* **PROBLEM DESCRIPTION**: Among the records that follow, find the line with "7. More parts follow." and the line with "rounded shrub in". Set down those lines and all lines between them exactly, without adding anything.

* **INFORMATION GIVEN**:
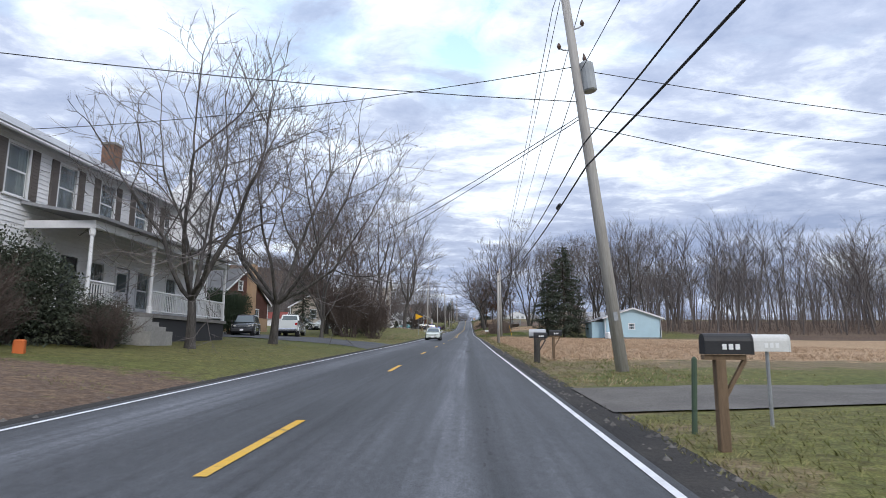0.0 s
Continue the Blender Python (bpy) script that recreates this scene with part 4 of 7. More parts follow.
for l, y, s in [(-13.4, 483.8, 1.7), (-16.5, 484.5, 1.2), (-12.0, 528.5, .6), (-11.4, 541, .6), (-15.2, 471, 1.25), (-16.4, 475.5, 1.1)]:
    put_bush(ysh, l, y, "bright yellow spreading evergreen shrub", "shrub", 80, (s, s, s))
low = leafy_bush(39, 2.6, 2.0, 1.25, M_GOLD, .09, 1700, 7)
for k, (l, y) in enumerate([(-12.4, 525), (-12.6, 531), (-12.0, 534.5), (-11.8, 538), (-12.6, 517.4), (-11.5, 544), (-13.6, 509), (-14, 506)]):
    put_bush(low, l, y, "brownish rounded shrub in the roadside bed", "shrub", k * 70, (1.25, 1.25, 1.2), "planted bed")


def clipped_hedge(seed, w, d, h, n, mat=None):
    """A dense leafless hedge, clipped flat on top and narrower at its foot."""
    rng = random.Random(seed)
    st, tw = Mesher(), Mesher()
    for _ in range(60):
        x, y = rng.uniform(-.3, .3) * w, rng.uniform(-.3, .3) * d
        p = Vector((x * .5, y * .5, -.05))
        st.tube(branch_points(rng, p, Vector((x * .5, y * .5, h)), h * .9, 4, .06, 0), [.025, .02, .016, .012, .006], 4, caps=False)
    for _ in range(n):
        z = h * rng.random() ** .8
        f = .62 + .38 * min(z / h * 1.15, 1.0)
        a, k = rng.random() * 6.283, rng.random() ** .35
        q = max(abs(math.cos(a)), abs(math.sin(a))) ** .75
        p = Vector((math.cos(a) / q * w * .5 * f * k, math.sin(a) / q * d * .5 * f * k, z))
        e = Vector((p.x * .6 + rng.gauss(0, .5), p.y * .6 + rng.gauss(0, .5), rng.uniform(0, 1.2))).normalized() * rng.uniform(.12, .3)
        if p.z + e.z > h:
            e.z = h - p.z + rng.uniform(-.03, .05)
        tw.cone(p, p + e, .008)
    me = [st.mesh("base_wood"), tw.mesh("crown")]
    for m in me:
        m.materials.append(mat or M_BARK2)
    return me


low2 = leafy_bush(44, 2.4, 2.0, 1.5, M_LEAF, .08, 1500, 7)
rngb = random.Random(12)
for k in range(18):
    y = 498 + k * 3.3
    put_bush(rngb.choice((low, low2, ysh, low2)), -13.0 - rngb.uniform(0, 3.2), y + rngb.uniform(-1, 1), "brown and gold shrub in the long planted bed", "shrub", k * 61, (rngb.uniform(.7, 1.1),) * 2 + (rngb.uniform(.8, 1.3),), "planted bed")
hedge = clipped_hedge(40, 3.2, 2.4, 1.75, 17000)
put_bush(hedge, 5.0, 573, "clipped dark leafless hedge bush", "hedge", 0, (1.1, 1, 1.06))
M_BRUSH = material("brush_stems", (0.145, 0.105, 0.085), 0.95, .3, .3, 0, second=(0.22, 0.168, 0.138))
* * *
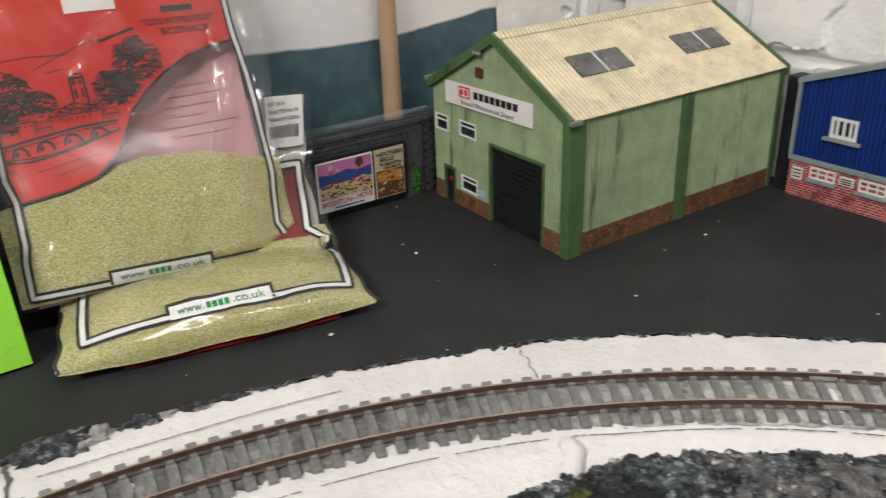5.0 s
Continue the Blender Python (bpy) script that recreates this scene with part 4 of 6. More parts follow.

* **RESULT**:
Continue the Blender Python (bpy) script that recreates this scene with part 4 of 7. More parts follow.
for l, y, s in [(-13.4, 483.8, 1.7), (-16.5, 484.5, 1.2), (-12.0, 528.5, .6), (-11.4, 541, .6), (-15.2, 471, 1.25), (-16.4, 475.5, 1.1)]:
    put_bush(ysh, l, y, "bright yellow spreading evergreen shrub", "shrub", 80, (s, s, s))
low = leafy_bush(39, 2.6, 2.0, 1.25, M_GOLD, .09, 1700, 7)
for k, (l, y) in enumerate([(-12.4, 525), (-12.6, 531), (-12.0, 534.5), (-11.8, 538), (-12.6, 517.4), (-11.5, 544), (-13.6, 509), (-14, 506)]):
    put_bush(low, l, y, "brownish rounded shrub in the roadside bed", "shrub", k * 70, (1.25, 1.25, 1.2), "planted bed")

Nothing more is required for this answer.